Water damage is one of the most common and expensive issues in unoccupied homes. Repairing damage from a burst pipe can cost $10,000 to $70,000 or more, depending on how long the issue goes unnoticed. In vacant homes, where regular checks are infrequent, leaks can continue for extended periods before detection, significantly increasing repair and remediation costs. That’s a catastrophic scenario – and one that a lapsed policy simply will not cover.
Capital Gains and Inheritance Tax Implications You Might Not Expect

Let’s be real: taxes are complicated, and inherited property taxes are a whole separate rabbit hole. The good news is that most heirs will not face federal estate tax. The less obvious news is that state-level obligations and capital gains situations can still catch you off guard.

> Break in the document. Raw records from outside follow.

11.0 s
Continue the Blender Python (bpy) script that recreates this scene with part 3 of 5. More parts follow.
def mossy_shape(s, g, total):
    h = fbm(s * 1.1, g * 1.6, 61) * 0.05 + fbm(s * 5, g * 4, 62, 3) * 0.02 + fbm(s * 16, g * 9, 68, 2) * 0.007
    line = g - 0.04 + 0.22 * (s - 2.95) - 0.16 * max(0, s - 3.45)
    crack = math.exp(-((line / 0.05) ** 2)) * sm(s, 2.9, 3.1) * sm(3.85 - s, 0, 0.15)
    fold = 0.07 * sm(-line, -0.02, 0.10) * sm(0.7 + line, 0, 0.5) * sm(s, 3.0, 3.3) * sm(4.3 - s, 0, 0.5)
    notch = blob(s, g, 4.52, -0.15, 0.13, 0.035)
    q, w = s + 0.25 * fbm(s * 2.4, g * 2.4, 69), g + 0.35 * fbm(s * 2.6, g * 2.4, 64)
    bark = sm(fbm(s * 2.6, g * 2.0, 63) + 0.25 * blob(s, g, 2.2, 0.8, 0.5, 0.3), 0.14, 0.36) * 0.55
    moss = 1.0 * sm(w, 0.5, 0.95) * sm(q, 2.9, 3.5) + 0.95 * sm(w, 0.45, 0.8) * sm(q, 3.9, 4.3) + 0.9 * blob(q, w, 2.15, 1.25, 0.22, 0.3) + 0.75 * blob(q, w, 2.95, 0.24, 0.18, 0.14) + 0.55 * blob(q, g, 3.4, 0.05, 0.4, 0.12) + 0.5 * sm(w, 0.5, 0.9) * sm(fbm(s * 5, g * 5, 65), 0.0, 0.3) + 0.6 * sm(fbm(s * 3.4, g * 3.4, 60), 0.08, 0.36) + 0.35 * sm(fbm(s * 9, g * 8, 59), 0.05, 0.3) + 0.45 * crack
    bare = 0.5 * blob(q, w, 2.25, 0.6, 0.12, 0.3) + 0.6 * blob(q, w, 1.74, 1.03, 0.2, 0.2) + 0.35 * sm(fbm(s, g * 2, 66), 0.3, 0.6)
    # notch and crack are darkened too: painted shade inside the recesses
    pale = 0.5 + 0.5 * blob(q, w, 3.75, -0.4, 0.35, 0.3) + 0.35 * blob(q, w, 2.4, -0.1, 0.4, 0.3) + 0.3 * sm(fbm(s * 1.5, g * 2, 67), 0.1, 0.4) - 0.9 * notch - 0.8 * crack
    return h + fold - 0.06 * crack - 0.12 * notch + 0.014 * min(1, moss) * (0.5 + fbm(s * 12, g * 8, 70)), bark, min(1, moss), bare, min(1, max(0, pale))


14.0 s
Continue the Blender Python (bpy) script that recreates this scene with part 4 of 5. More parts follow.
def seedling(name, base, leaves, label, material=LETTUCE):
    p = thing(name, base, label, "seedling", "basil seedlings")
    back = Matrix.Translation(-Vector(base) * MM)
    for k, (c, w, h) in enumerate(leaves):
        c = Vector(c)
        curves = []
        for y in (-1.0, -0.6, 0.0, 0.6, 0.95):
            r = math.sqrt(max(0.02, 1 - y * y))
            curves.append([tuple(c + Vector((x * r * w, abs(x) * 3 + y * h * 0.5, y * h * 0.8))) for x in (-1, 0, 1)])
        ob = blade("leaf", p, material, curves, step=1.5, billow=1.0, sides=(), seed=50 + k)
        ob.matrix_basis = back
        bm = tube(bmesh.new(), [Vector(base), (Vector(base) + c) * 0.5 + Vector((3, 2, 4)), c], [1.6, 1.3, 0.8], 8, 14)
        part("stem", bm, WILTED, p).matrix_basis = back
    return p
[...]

There is a federal estate tax, but it only applies to estates worth more than $15 million for the 2026 tax year. Several states have their own estate taxes with lower thresholds, while six states have inheritance taxes. Because these taxes vary by state, location plays a key role in how much an estate and the beneficiaries of an inheritance pay.

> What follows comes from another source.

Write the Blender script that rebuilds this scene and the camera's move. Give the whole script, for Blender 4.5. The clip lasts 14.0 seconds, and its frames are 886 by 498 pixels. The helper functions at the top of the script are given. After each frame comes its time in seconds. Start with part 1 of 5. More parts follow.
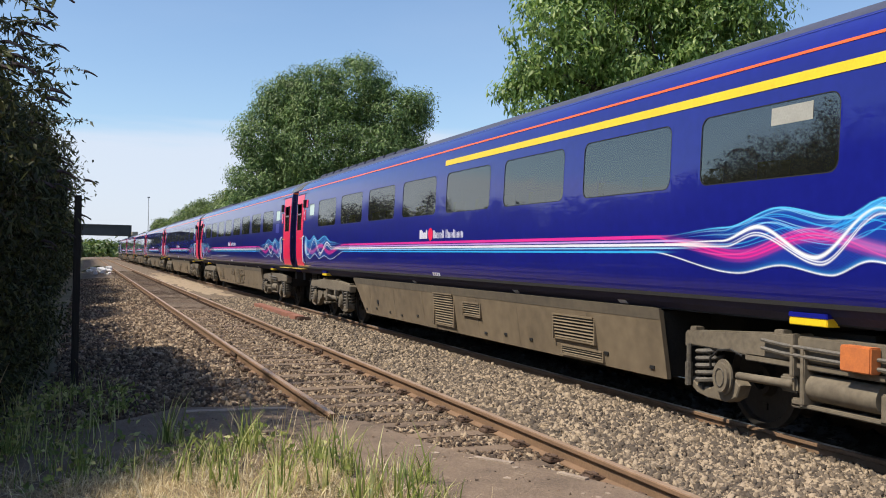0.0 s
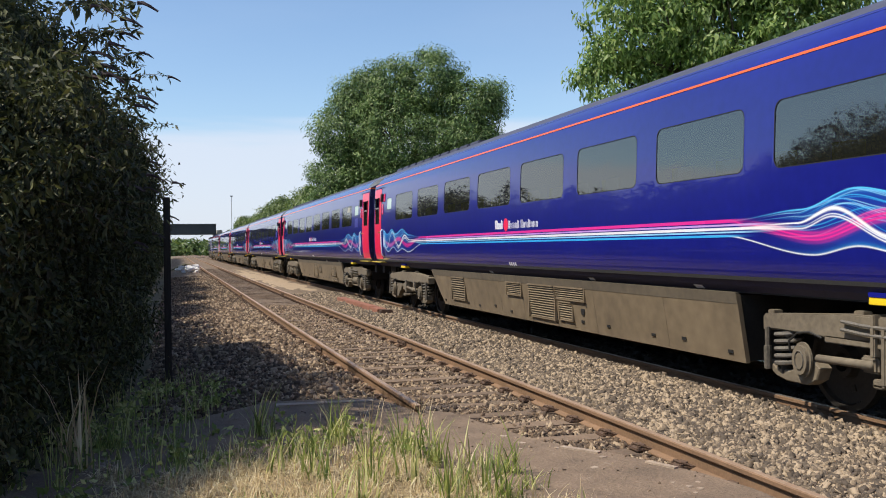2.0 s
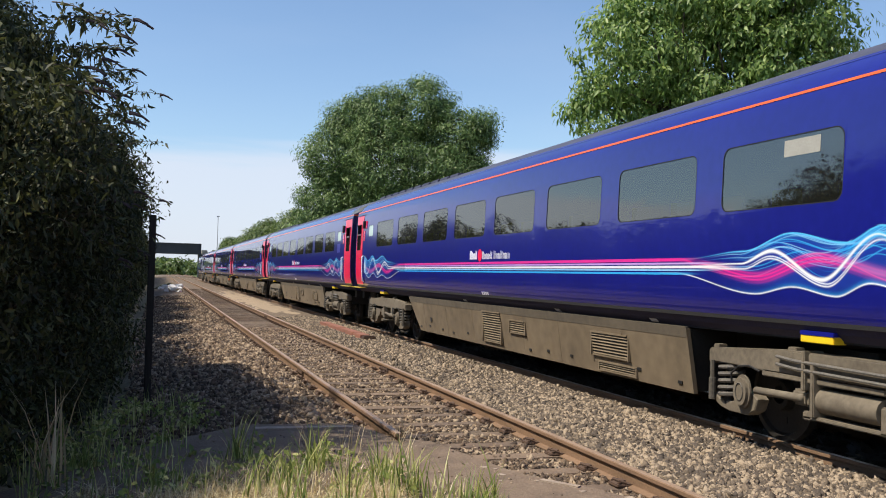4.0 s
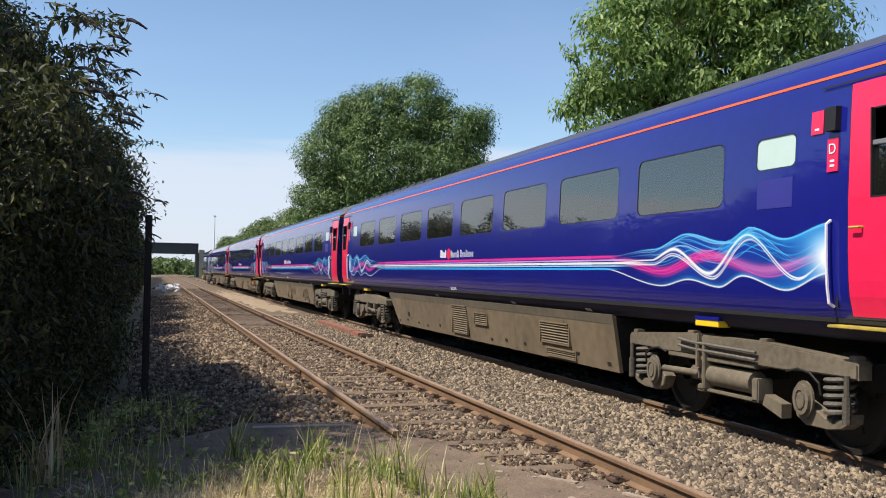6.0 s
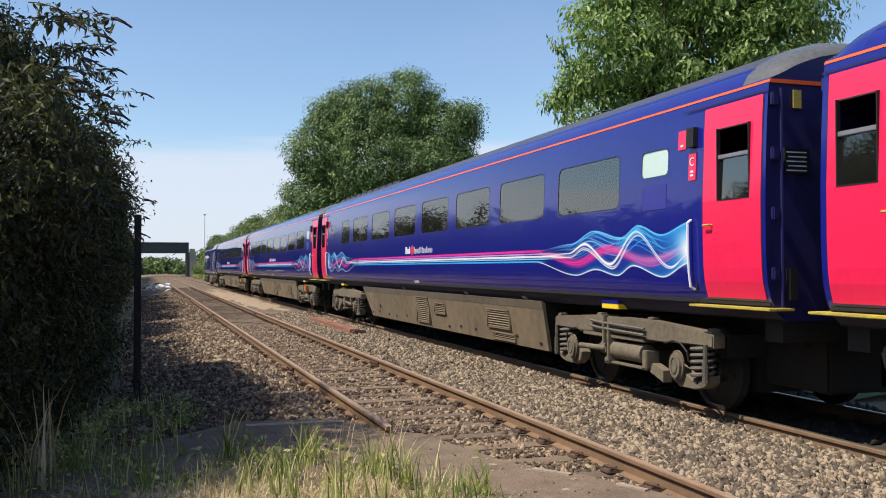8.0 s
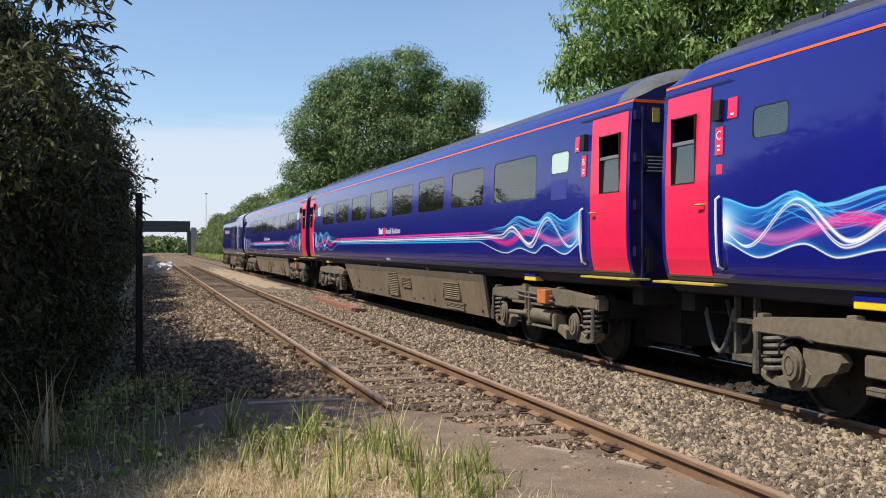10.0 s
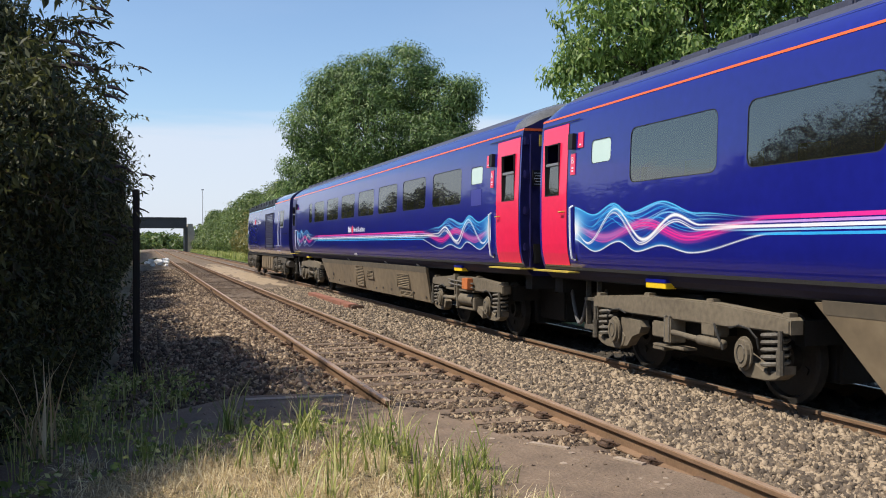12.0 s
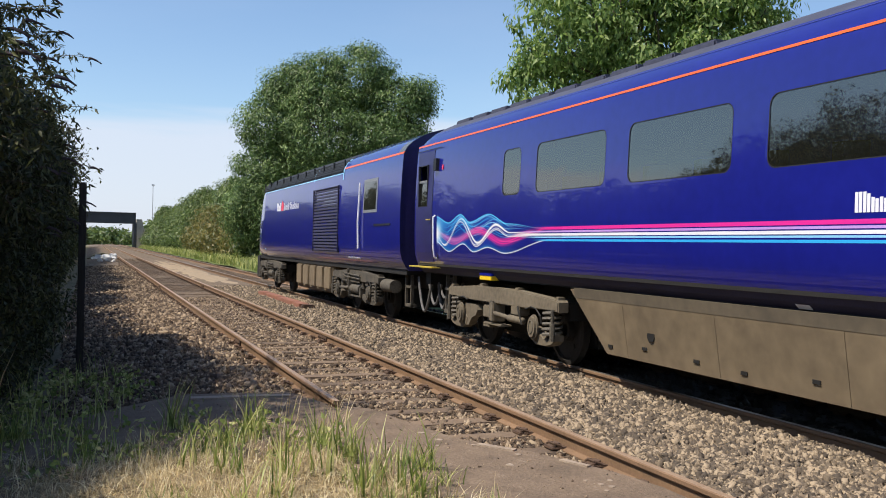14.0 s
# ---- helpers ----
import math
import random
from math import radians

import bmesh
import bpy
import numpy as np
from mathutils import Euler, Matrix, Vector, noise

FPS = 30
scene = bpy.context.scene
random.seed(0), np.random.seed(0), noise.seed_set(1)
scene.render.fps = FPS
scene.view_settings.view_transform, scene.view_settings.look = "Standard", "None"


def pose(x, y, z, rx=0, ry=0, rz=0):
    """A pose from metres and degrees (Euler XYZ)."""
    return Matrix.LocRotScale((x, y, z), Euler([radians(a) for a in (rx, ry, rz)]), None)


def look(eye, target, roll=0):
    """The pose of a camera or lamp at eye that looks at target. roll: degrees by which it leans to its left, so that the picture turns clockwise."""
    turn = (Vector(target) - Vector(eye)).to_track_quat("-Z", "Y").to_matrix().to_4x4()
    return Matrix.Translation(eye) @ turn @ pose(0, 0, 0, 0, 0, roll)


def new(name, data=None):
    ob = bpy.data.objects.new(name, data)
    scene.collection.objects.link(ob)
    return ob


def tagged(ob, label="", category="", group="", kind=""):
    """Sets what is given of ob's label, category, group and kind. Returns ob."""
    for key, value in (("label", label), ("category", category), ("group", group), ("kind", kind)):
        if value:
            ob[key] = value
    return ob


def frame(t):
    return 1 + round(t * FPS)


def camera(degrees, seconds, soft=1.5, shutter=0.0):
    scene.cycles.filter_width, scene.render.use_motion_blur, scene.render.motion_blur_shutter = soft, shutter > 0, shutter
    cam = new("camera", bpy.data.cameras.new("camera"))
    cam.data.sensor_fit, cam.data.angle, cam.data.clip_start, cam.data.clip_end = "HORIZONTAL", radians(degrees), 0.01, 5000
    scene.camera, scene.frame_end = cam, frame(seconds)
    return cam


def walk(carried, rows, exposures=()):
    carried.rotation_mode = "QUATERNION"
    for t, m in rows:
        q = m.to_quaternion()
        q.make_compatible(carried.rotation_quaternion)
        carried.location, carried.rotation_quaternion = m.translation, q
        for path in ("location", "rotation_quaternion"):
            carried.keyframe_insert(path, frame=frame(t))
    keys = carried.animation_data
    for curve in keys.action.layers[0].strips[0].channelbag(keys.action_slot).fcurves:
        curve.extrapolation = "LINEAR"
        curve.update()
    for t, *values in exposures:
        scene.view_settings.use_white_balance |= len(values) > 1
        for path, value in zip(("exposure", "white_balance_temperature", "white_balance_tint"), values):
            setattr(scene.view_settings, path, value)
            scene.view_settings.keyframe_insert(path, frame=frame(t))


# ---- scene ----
# Metres. x across the tracks, y along them away from the viewer, z up from the rail tops.
cam = camera(51.56, 14.0, soft=1.0)
walk(cam, [
    (0.0, pose(0.021, 0.014, 1.546, 90.534, -1.083, -21.234)),
    (0.5, pose(0.010, 0.010, 1.554, 90.870, 0.015, -20.040)),
    (1.0, pose(-0.004, -0.003, 1.562, 90.628, 1.115, -18.093)),
    (1.5, pose(0.002, -0.008, 1.563, 90.318, 1.398, -16.923)),
    (2.0, pose(-0.004, -0.008, 1.560, 89.888, 0.589, -16.334)),
    (2.5, pose(-0.003, -0.004, 1.554, 89.414, -0.274, -16.431)),
    (3.0, pose(-0.004, 0.000, 1.548, 89.924, -1.090, -17.252)),
    (3.5, pose(-0.008, -0.002, 1.553, 90.637, -1.208, -17.395)),
    (4.0, pose(-0.010, 0.007, 1.554, 91.673, -1.461, -17.260)),
    (6.5, pose(0.005, -0.001, 1.554, 91.408, -0.477, -17.554)),
    (7.0, pose(0.007, 0.003, 1.551, 91.275, 0.075, -17.739)),
    (9.5, pose(0.010, 0.001, 1.554, 90.505, -0.245, -18.186)),
    (10.0, pose(0.011, 0.005, 1.548, 89.890, -0.032, -17.859)),
    (10.5, pose(0.011, 0.012, 1.548, 90.114, -0.203, -18.159)),
    (11.0, pose(0.003, 0.002, 1.553, 90.608, -0.750, -18.451)),
    (11.5, pose(0.006, 0.002, 1.548, 90.231, -0.732, -18.592)),
    (12.0, pose(0.002, 0.000, 1.550, 89.668, -0.051, -18.062)),
    (12.5, pose(-0.001, 0.005, 1.547, 90.043, -0.035, -18.010)),
    (13.0, pose(0.004, -0.004, 1.548, 90.239, 0.153, -18.569)),
    (13.5, pose(0.018, -0.002, 1.538, 90.267, -0.814, -19.968)),
    (14.0, pose(0.017, -0.003, 1.542, 89.808, -1.251, -20.984)),
])

# ---- light ----
SUN_FROM = Vector((-0.66, -0.06, 1.0)).normalized()
sun = new("sun", bpy.data.lights.new("sun", "SUN"))
sun.data.energy, sun.data.angle, sun.data.color = 5.0, radians(0.5), (1.0, 0.895, 0.75)
sun.matrix_world = look(SUN_FROM * 50, (0, 0, 0))
scene.view_settings.exposure = 0.41

world = bpy.data.worlds.new("sky")
scene.world = world
world.use_nodes = True
wn, wl = world.node_tree.nodes, world.node_tree.links
sky = wn.new("ShaderNodeTexSky")
sky.sky_type, sky.sun_disc = "NISHITA", False
sky.sun_elevation = math.asin(SUN_FROM.z)
sky.sun_rotation = math.atan2(SUN_FROM.x, SUN_FROM.y)
sky.dust_density, sky.ozone_density, sky.air_density = 0.7, 3.8, 1.0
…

Kentucky and New Jersey have the highest top marginal inheritance tax rates, each at 16 percent, while Maryland has the lowest top inheritance tax rate at a flat 10 percent, though paired with an estate tax. If you live in one of these states, the numbers matter significantly – especially on a high-value property.
While a stepped-up basis provides significant tax benefits when you first inherit, any appreciation occurring after you inherit the property becomes taxable upon sale. If you wait several years to sell and the property increases in value, you will owe capital gains tax on that post-inheritance appreciation. That’s the part people forget – the clock starts ticking the moment the deed transfers to you.